= Set task =
Output the material below unchanged, apart from leaving out the pictures.

= Source excerpt =

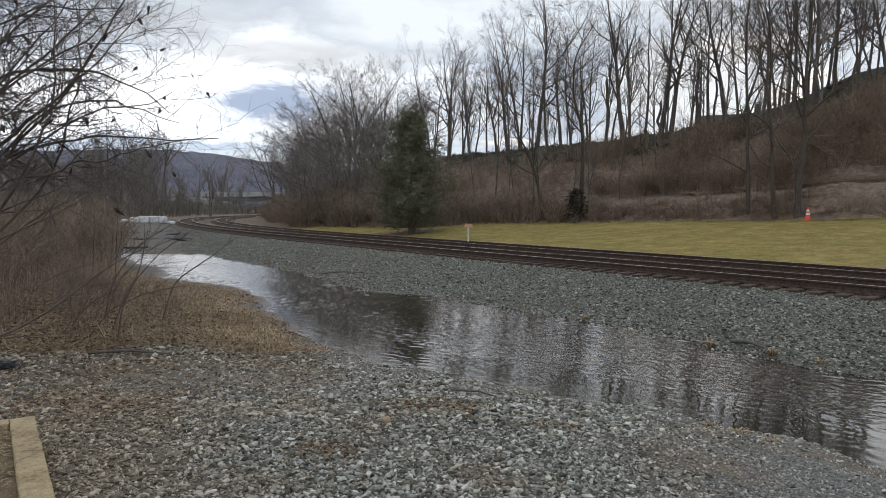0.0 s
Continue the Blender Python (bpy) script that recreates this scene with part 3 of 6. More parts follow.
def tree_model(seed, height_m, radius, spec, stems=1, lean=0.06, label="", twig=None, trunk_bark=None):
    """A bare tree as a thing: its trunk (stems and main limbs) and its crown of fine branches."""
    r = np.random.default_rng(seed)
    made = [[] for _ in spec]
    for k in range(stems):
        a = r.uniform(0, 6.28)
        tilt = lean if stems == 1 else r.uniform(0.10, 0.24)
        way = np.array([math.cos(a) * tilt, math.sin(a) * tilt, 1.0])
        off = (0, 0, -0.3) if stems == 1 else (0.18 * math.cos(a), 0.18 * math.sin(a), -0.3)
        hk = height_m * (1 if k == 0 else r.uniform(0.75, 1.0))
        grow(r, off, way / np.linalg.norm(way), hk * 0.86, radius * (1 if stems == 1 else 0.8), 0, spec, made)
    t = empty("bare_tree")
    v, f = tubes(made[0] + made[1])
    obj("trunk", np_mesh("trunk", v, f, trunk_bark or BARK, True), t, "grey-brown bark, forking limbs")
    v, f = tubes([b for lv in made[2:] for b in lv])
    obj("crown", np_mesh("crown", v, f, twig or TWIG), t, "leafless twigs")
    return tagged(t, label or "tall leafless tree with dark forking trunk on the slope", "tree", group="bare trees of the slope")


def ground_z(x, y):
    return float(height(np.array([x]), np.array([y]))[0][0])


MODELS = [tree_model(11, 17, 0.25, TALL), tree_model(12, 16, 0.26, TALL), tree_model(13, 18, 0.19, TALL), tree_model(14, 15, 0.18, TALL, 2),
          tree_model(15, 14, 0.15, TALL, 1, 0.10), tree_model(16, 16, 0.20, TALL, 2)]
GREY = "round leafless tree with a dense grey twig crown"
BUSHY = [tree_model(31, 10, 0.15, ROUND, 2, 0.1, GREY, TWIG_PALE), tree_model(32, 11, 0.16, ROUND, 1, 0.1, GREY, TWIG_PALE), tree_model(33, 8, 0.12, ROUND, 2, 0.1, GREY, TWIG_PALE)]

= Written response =
0.0 s
Continue the Blender Python (bpy) script that recreates this scene with part 3 of 6. More parts follow.
def tree_model(seed, height_m, radius, spec, stems=1, lean=0.06, label="", twig=None, trunk_bark=None):
    """A bare tree as a thing: its trunk (stems and main limbs) and its crown of fine branches."""
    r = np.random.default_rng(seed)
    made = [[] for _ in spec]
    for k in range(stems):
        a = r.uniform(0, 6.28)
        tilt = lean if stems == 1 else r.uniform(0.10, 0.24)
        way = np.array([math.cos(a) * tilt, math.sin(a) * tilt, 1.0])
        off = (0, 0, -0.3) if stems == 1 else (0.18 * math.cos(a), 0.18 * math.sin(a), -0.3)
        hk = height_m * (1 if k == 0 else r.uniform(0.75, 1.0))
        grow(r, off, way / np.linalg.norm(way), hk * 0.86, radius * (1 if stems == 1 else 0.8), 0, spec, made)
    t = empty("bare_tree")
    v, f = tubes(made[0] + made[1])
    obj("trunk", np_mesh("trunk", v, f, trunk_bark or BARK, True), t, "grey-brown bark, forking limbs")
    v, f = tubes([b for lv in made[2:] for b in lv])
    obj("crown", np_mesh("crown", v, f, twig or TWIG), t, "leafless twigs")
    return tagged(t, label or "tall leafless tree with dark forking trunk on the slope", "tree", group="bare trees of the slope")


def ground_z(x, y):
    return float(height(np.array([x]), np.array([y]))[0][0])


MODELS = [tree_model(11, 17, 0.25, TALL), tree_model(12, 16, 0.26, TALL), tree_model(13, 18, 0.19, TALL), tree_model(14, 15, 0.18, TALL, 2),
          tree_model(15, 14, 0.15, TALL, 1, 0.10), tree_model(16, 16, 0.20, TALL, 2)]
GREY = "round leafless tree with a dense grey twig crown"
BUSHY = [tree_model(31, 10, 0.15, ROUND, 2, 0.1, GREY, TWIG_PALE), tree_model(32, 11, 0.16, ROUND, 1, 0.1, GREY, TWIG_PALE), tree_model(33, 8, 0.12, ROUND, 2, 0.1, GREY, TWIG_PALE)]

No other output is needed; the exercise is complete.